** START Supplied data **
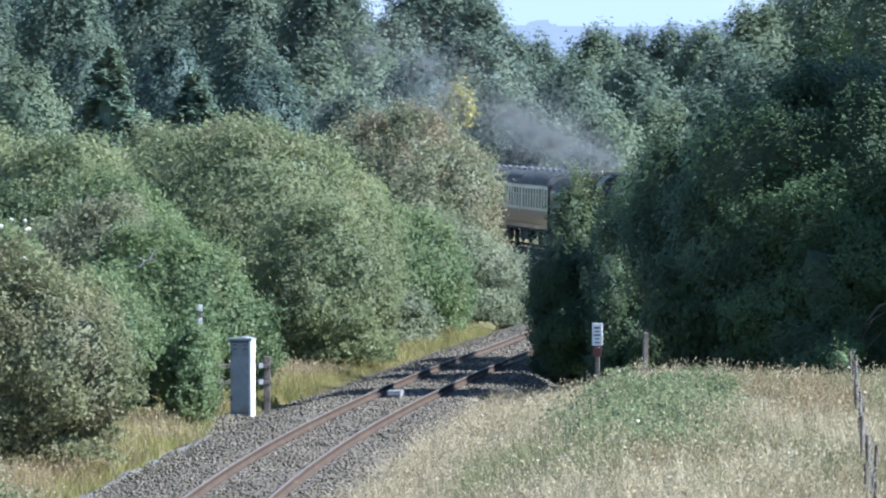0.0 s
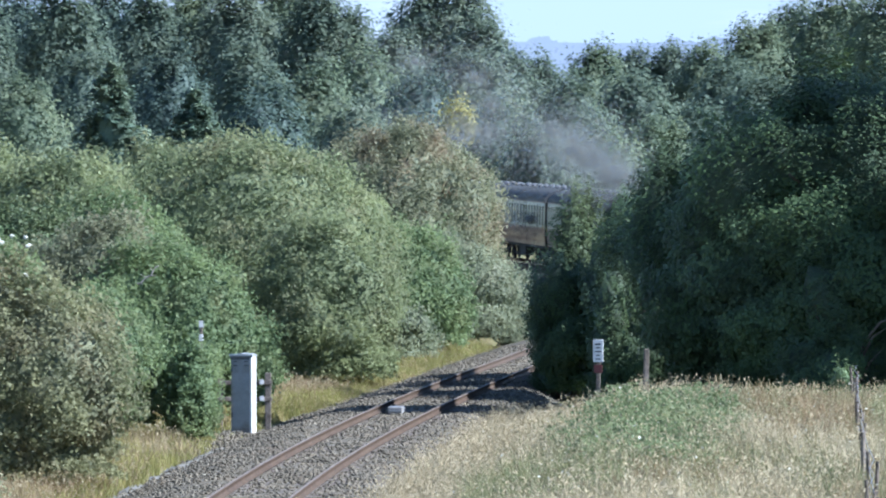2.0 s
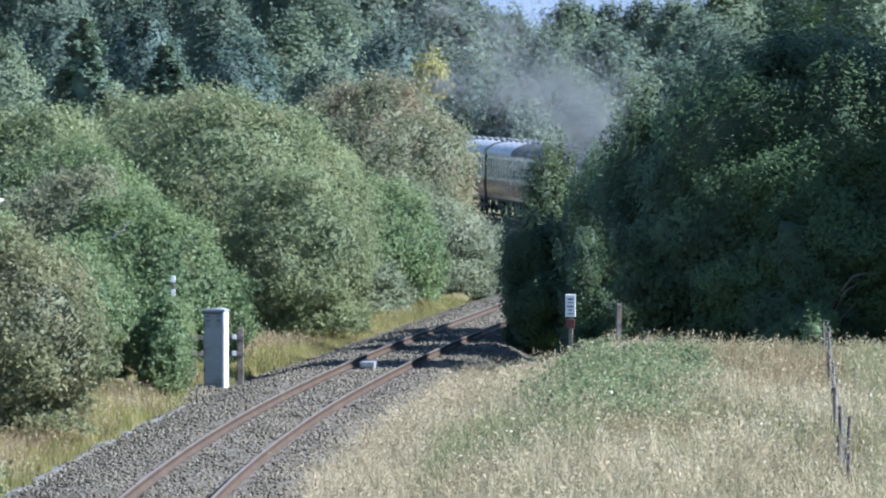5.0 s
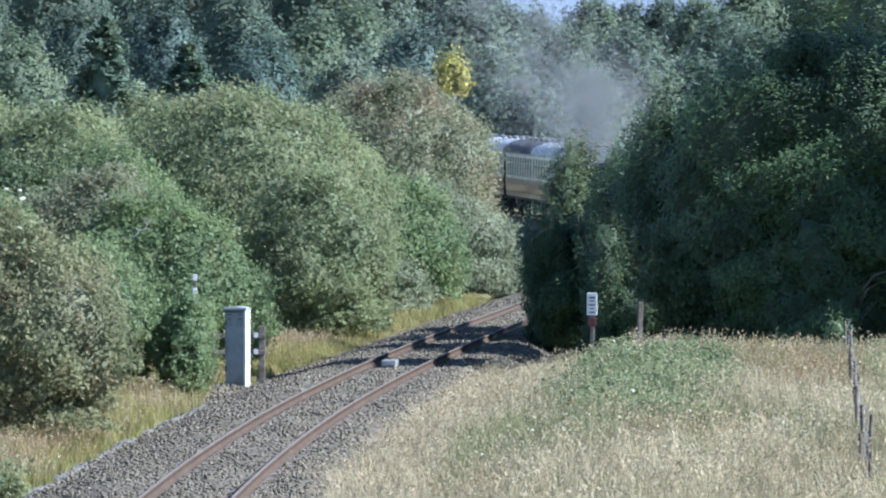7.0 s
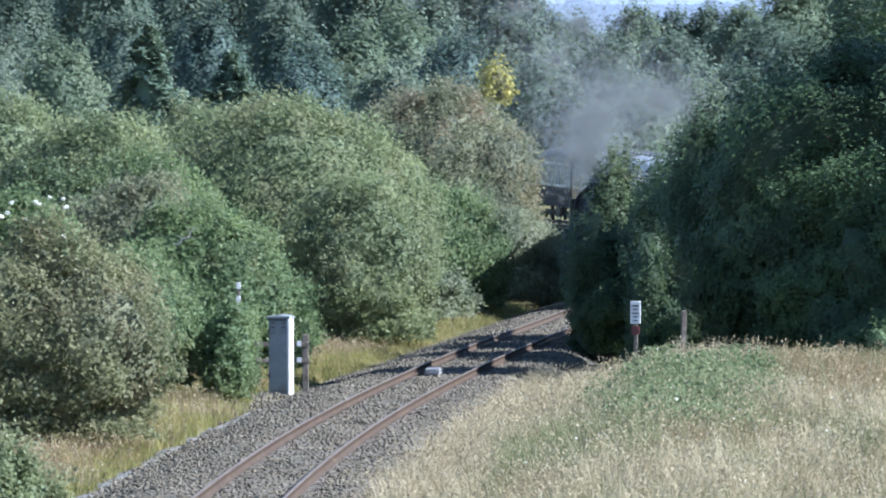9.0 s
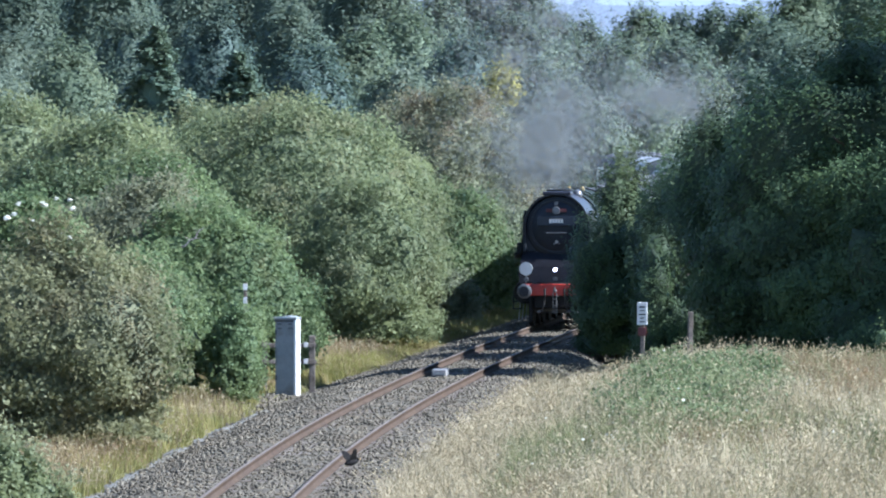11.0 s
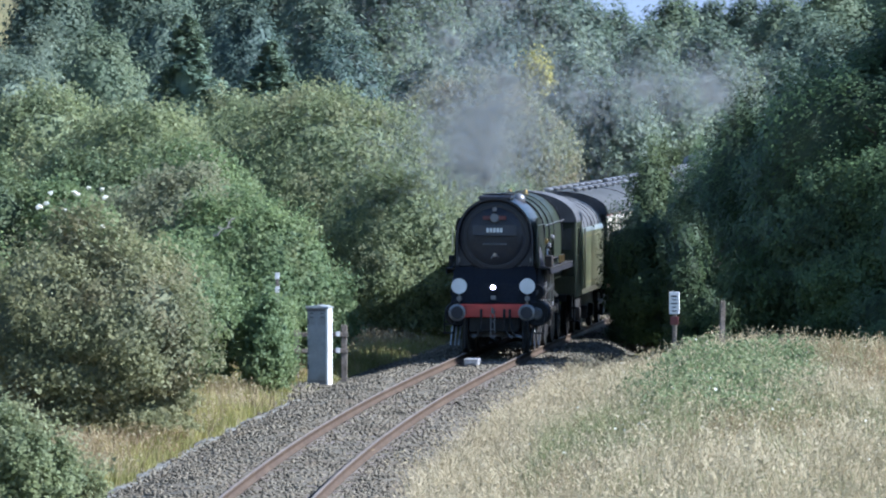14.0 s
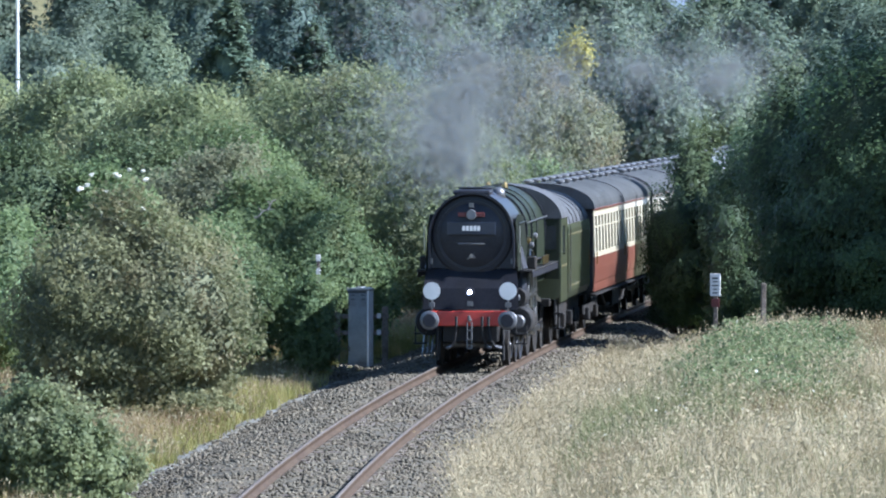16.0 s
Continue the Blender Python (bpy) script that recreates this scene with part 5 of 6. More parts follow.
        box(br, sx * 0.855 - 0.06, sx * 0.855 + 0.06, 0.40, 0.5, 1.34, 1.44), tube(br, (sx * 0.855, 0.46, 1.28), (sx * 0.855, 0.46, 1.6), 0.02, 0.02, 6)
        part("lamp_iron", br, M_BUFFER, e)
    bm = bmesh.new()
    turned(bm, (0, 0.36, 1.67), (0, 0.56, 1.67), [(0, 0.055), (0, 0.10), (0.6, 0.10), (1, 0.06)], 20)
    h = part("headlamp", bm, M_BLACK, e)
    bm = bmesh.new()
    turned(bm, (0, 0.345, 1.67), (0, 0.36, 1.67), [(0, 0.02), (0.5, 0.038), (1, 0.042)], 20)
    part("lamp_glass", bm, M_LAMP, h, "glaring white lamp glass")
    bm = bmesh.new()
    box(bm, -0.06, 0.06, 0.42, 0.5, 1.36, 1.46)
    part("lamp_iron", bm, M_BUFFER, e)
    # cab
    for sx in (-1, 1):
        bm = bmesh.new()
        box(bm, sx * 1.36 - 0.02, sx * 1.36 + 0.02, 9.9, 10.55, 1.15, 3.15), box(bm, sx * 1.36 - 0.02, sx * 1.36 + 0.02, 11.35, 12.1, 1.15, 3.15)
        box(bm, sx * 1.36 - 0.02, sx * 1.36 + 0.02, 10.55, 11.35, 1.15, 2.25), box(bm, sx * 1.36 - 0.02, sx * 1.36 + 0.02, 10.55, 11.35, 2.95, 3.15)
        part("cab_side", bm, M_GREEN, e, "green cab side with dull lining")
    part("cab_front", bevelled(-1.34, 1.34, 9.9, 9.95, 1.7, 3.15, 0.01), M_DKGREEN, e)
    roof = bmesh.new()
    sweep_y(roof, [(x, z) for x, z in arch(1.40, 3.13, 3.93, 20)], 9.85, 12.25)
    part("cab_roof", roof, M_ROOFDARK, e, "", False)
    for sx in (-1, 1):
        for y0, y1, z0, z1 in ((10.6, 10.95, 2.3, 2.92), (10.98, 11.3, 2.3, 2.92)):
            part("cab_window", bevelled(sx * 1.36 - 0.012, sx * 1.36 + 0.012, y0, y1, z0, z1, 0.004), M_GLASS, e)
        part("cab_lining", bevelled(sx * 1.385 - 0.004, sx * 1.385 + 0.004, 9.95, 12.05, 1.98, 2.01, 0.002), M_LINING, e)
        part("nameplate", bevelled(sx * 1.27 - 0.02, sx * 1.27 + 0.02, 5.6, 7.1, 2.16, 2.36, 0.01), M_BRASS, e, "brass-edged plate over the middle wheels")
        for y0, y1 in ((9.98, 10.5),):
            part("front_window", bevelled(sx * 1.1 - 0.16, sx * 1.1 + 0.16, 9.885, 9.9, 2.4, 2.95, 0.004), M_GLASS, e)
    # wheels and rods
    for side in (-1, 1):
        for y, r, s in ((1.35, 0.46, 8), (3.25, 0.46, 8), (11.2, 0.54, 9), (4.6, 0.94, 14), (6.85, 0.94, 14), (9.1, 0.94, 14)):
            WHEELS.append((wheel_parts(e, r, y, side, s, "driving_wheel" if r > 0.9 else "wheel"), r))
        ph = 0.0 if side > 0 else math.pi / 2
        rod = bmesh.new()
        box(rod, side * 0.93 - 0.025, side * 0.93 + 0.025, -2.25, 2.25, -0.06, 0.06)
        for y in (-2.25, 0, 2.25):
            tube(rod, (side * 0.89, y, 0), (side * 0.99, y, 0), 0.12, 0.12, 14)
        ro = part("coupling_rod", rod, M_STEEL, e)
        RODS.append((ro, 6.85, 0.94, 0.33, ph))
        con = bmesh.new()
        box(con, side * 1.02 - 0.025, side * 1.02 + 0.025, -3.6, 0, -0.05, 0.05)
        co = part("connecting_rod", con, M_STEEL, e)
        RODS.append((co, 6.85, 0.98, 0.33, ph))
        sl = bmesh.new()
        box(sl, side * 1.06 - 0.06, side * 1.06 + 0.06, 2.75, 4.3, 1.22, 1.28), box(sl, side * 1.06 - 0.06, side * 1.06 + 0.06, 2.75, 4.3, 0.70, 0.76)
        box(sl, side * 1.1 - 0.04, side * 1.1 + 0.04, 4.25, 4.45, 0.6, 2.05)
        part("slide_bars", sl, M_STEEL, e)
        vg = bmesh.new()
        tube(vg, (side * 1.12, 4.4, 1.55), (side * 1.12, 6.6, 1.3), 0.04, 0.04, 6), tube(vg, (side * 1.14, 3.1, 1.5), (side * 1.14, 5.1, 1.62), 0.035, 0.035, 6)
        tube(vg, (side * 1.12, 3.6, 0.9), (side * 1.12, 3.5, 1.6), 0.035, 0.035, 6), box(vg, side * 1.12 - 0.04, side * 1.12 + 0.04, 4.9, 5.05, 1.2, 1.95)
        part("valve_gear", vg, M_STEEL, e)
        for y in (5.7, 7.9):
            sand = bmesh.new()
            tube(sand, (side * 0.95, y, 2.05), (side * 0.78, y - 0.3, 0.15), 0.022, 0.022, 6)
            part("sand_pipe", sand, M_BUFFER, e)
        st = bmesh.new()
        box(st, side * 1.2 - 0.12, side * 1.2 + 0.12, 11.5, 11.9, 0.45, 0.49), box(st, side * 1.2 - 0.12, side * 1.2 + 0.12, 11.5, 11.9, 0.8, 0.84)
        box(st, side * 1.2 - 0.02, side * 1.2 + 0.02, 11.5, 11.9, 0.45, 1.2)
        part("cab_steps", st, M_SOOT, e)
    return e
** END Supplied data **
=== Problem statement ===
Omit each picture, then return all of the listing exactly as it stands.

=== Expected output ===
0.0 s
2.0 s
5.0 s
7.0 s
9.0 s
11.0 s
14.0 s
16.0 s
Continue the Blender Python (bpy) script that recreates this scene with part 5 of 6. More parts follow.
        box(br, sx * 0.855 - 0.06, sx * 0.855 + 0.06, 0.40, 0.5, 1.34, 1.44), tube(br, (sx * 0.855, 0.46, 1.28), (sx * 0.855, 0.46, 1.6), 0.02, 0.02, 6)
        part("lamp_iron", br, M_BUFFER, e)
    bm = bmesh.new()
    turned(bm, (0, 0.36, 1.67), (0, 0.56, 1.67), [(0, 0.055), (0, 0.10), (0.6, 0.10), (1, 0.06)], 20)
    h = part("headlamp", bm, M_BLACK, e)
    bm = bmesh.new()
    turned(bm, (0, 0.345, 1.67), (0, 0.36, 1.67), [(0, 0.02), (0.5, 0.038), (1, 0.042)], 20)
    part("lamp_glass", bm, M_LAMP, h, "glaring white lamp glass")
    bm = bmesh.new()
    box(bm, -0.06, 0.06, 0.42, 0.5, 1.36, 1.46)
    part("lamp_iron", bm, M_BUFFER, e)
    # cab
    for sx in (-1, 1):
        bm = bmesh.new()
        box(bm, sx * 1.36 - 0.02, sx * 1.36 + 0.02, 9.9, 10.55, 1.15, 3.15), box(bm, sx * 1.36 - 0.02, sx * 1.36 + 0.02, 11.35, 12.1, 1.15, 3.15)
        box(bm, sx * 1.36 - 0.02, sx * 1.36 + 0.02, 10.55, 11.35, 1.15, 2.25), box(bm, sx * 1.36 - 0.02, sx * 1.36 + 0.02, 10.55, 11.35, 2.95, 3.15)
        part("cab_side", bm, M_GREEN, e, "green cab side with dull lining")
    part("cab_front", bevelled(-1.34, 1.34, 9.9, 9.95, 1.7, 3.15, 0.01), M_DKGREEN, e)
    roof = bmesh.new()
    sweep_y(roof, [(x, z) for x, z in arch(1.40, 3.13, 3.93, 20)], 9.85, 12.25)
    part("cab_roof", roof, M_ROOFDARK, e, "", False)
    for sx in (-1, 1):
        for y0, y1, z0, z1 in ((10.6, 10.95, 2.3, 2.92), (10.98, 11.3, 2.3, 2.92)):
            part("cab_window", bevelled(sx * 1.36 - 0.012, sx * 1.36 + 0.012, y0, y1, z0, z1, 0.004), M_GLASS, e)
        part("cab_lining", bevelled(sx * 1.385 - 0.004, sx * 1.385 + 0.004, 9.95, 12.05, 1.98, 2.01, 0.002), M_LINING, e)
        part("nameplate", bevelled(sx * 1.27 - 0.02, sx * 1.27 + 0.02, 5.6, 7.1, 2.16, 2.36, 0.01), M_BRASS, e, "brass-edged plate over the middle wheels")
        for y0, y1 in ((9.98, 10.5),):
            part("front_window", bevelled(sx * 1.1 - 0.16, sx * 1.1 + 0.16, 9.885, 9.9, 2.4, 2.95, 0.004), M_GLASS, e)
    # wheels and rods
    for side in (-1, 1):
        for y, r, s in ((1.35, 0.46, 8), (3.25, 0.46, 8), (11.2, 0.54, 9), (4.6, 0.94, 14), (6.85, 0.94, 14), (9.1, 0.94, 14)):
            WHEELS.append((wheel_parts(e, r, y, side, s, "driving_wheel" if r > 0.9 else "wheel"), r))
        ph = 0.0 if side > 0 else math.pi / 2
        rod = bmesh.new()
        box(rod, side * 0.93 - 0.025, side * 0.93 + 0.025, -2.25, 2.25, -0.06, 0.06)
        for y in (-2.25, 0, 2.25):
            tube(rod, (side * 0.89, y, 0), (side * 0.99, y, 0), 0.12, 0.12, 14)
        ro = part("coupling_rod", rod, M_STEEL, e)
        RODS.append((ro, 6.85, 0.94, 0.33, ph))
        con = bmesh.new()
        box(con, side * 1.02 - 0.025, side * 1.02 + 0.025, -3.6, 0, -0.05, 0.05)
        co = part("connecting_rod", con, M_STEEL, e)
        RODS.append((co, 6.85, 0.98, 0.33, ph))
        sl = bmesh.new()
        box(sl, side * 1.06 - 0.06, side * 1.06 + 0.06, 2.75, 4.3, 1.22, 1.28), box(sl, side * 1.06 - 0.06, side * 1.06 + 0.06, 2.75, 4.3, 0.70, 0.76)
        box(sl, side * 1.1 - 0.04, side * 1.1 + 0.04, 4.25, 4.45, 0.6, 2.05)
        part("slide_bars", sl, M_STEEL, e)
        vg = bmesh.new()
        tube(vg, (side * 1.12, 4.4, 1.55), (side * 1.12, 6.6, 1.3), 0.04, 0.04, 6), tube(vg, (side * 1.14, 3.1, 1.5), (side * 1.14, 5.1, 1.62), 0.035, 0.035, 6)
        tube(vg, (side * 1.12, 3.6, 0.9), (side * 1.12, 3.5, 1.6), 0.035, 0.035, 6), box(vg, side * 1.12 - 0.04, side * 1.12 + 0.04, 4.9, 5.05, 1.2, 1.95)
        part("valve_gear", vg, M_STEEL, e)
        for y in (5.7, 7.9):
            sand = bmesh.new()
            tube(sand, (side * 0.95, y, 2.05), (side * 0.78, y - 0.3, 0.15), 0.022, 0.022, 6)
            part("sand_pipe", sand, M_BUFFER, e)
        st = bmesh.new()
        box(st, side * 1.2 - 0.12, side * 1.2 + 0.12, 11.5, 11.9, 0.45, 0.49), box(st, side * 1.2 - 0.12, side * 1.2 + 0.12, 11.5, 11.9, 0.8, 0.84)
        box(st, side * 1.2 - 0.02, side * 1.2 + 0.02, 11.5, 11.9, 0.45, 1.2)
        part("cab_steps", st, M_SOOT, e)
    return e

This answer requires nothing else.